The pussycat and dem abs

Hey A, You and J aren’t going to happen

It appears that Riverdale’s lone pussycat seems to have taken in a stray. After making a hot drunken seen in his ex-girlfriend’s humble speakeasy, J took in Archiekins to the showers to sober the hottie up. Not only did they both keep their clothes on but Josiekins seems to help A get back into his musical roots. Let’s just hope the boy doesn’t want to be a singer again. But did I see a twinkle in Josie’s eye for the redheaded hottie? Or was that just pity for the little stray? Oh J, you could do so much better than the Archiekins. Sure, he’s a hot piece of meat. But being the rebound is something you are better than. Or are you just desperate for attention?

The handshake

Are you there, god? Has hell frozen over Riverdale? If so, please send help. A and Daddykins have called a truce in their hot yet douchey war. After Archiekins prevented a masked man from killing Hiram Lodge, something that A was looking to do himself. Don’t worry, A. You’re secret is always safe with me…for now. The real question is that is Archie and Hiram teaming up for a little destruction? I do know one thing for sure. When you are dealing with Hiram Percy Cornelius Lodge, you better have your ducks in a row. Because when you least expect it, your ducks will be run down by a limo. Not even a six pack of abs can save you from Hiram’s limo running you down.

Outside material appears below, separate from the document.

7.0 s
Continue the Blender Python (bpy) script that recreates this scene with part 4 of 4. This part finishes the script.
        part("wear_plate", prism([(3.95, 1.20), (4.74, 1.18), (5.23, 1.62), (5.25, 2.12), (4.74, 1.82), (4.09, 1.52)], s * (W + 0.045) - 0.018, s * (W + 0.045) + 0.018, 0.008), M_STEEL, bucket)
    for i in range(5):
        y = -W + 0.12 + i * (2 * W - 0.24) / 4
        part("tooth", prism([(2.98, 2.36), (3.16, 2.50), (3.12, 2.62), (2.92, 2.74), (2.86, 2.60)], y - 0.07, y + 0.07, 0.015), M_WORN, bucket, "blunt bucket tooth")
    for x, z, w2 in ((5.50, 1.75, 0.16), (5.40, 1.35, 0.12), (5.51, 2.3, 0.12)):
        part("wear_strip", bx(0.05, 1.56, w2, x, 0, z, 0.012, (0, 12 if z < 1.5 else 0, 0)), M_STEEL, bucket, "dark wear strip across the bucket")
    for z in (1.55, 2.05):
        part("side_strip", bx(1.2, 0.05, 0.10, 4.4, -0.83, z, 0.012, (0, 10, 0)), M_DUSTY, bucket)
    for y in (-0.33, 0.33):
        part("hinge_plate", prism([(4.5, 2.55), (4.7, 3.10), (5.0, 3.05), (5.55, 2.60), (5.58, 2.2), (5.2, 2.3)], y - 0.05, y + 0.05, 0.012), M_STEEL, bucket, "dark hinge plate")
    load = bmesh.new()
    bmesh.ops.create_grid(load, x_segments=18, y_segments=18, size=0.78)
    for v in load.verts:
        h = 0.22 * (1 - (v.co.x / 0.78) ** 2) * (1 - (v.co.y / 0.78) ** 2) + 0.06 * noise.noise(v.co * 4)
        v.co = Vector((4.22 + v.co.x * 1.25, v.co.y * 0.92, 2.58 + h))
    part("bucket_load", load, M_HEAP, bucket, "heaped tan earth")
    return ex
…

Now that Daddykins is back up and kicking, some sort of order will be restored in the town with pep. Or will more chaos occur now that the Lodges hand has been shown? If I was Hiram, I would more concerned with what his mistress will be bringing to the table. We all know that it will be a gun, but will the gun be loaded with bullets or just vivid details of their luscious and scandalous affair? Hope you have more than condoms for protection, Hiram. You’re now playing with fire and if you don’t watch out, you’re about to get burnt.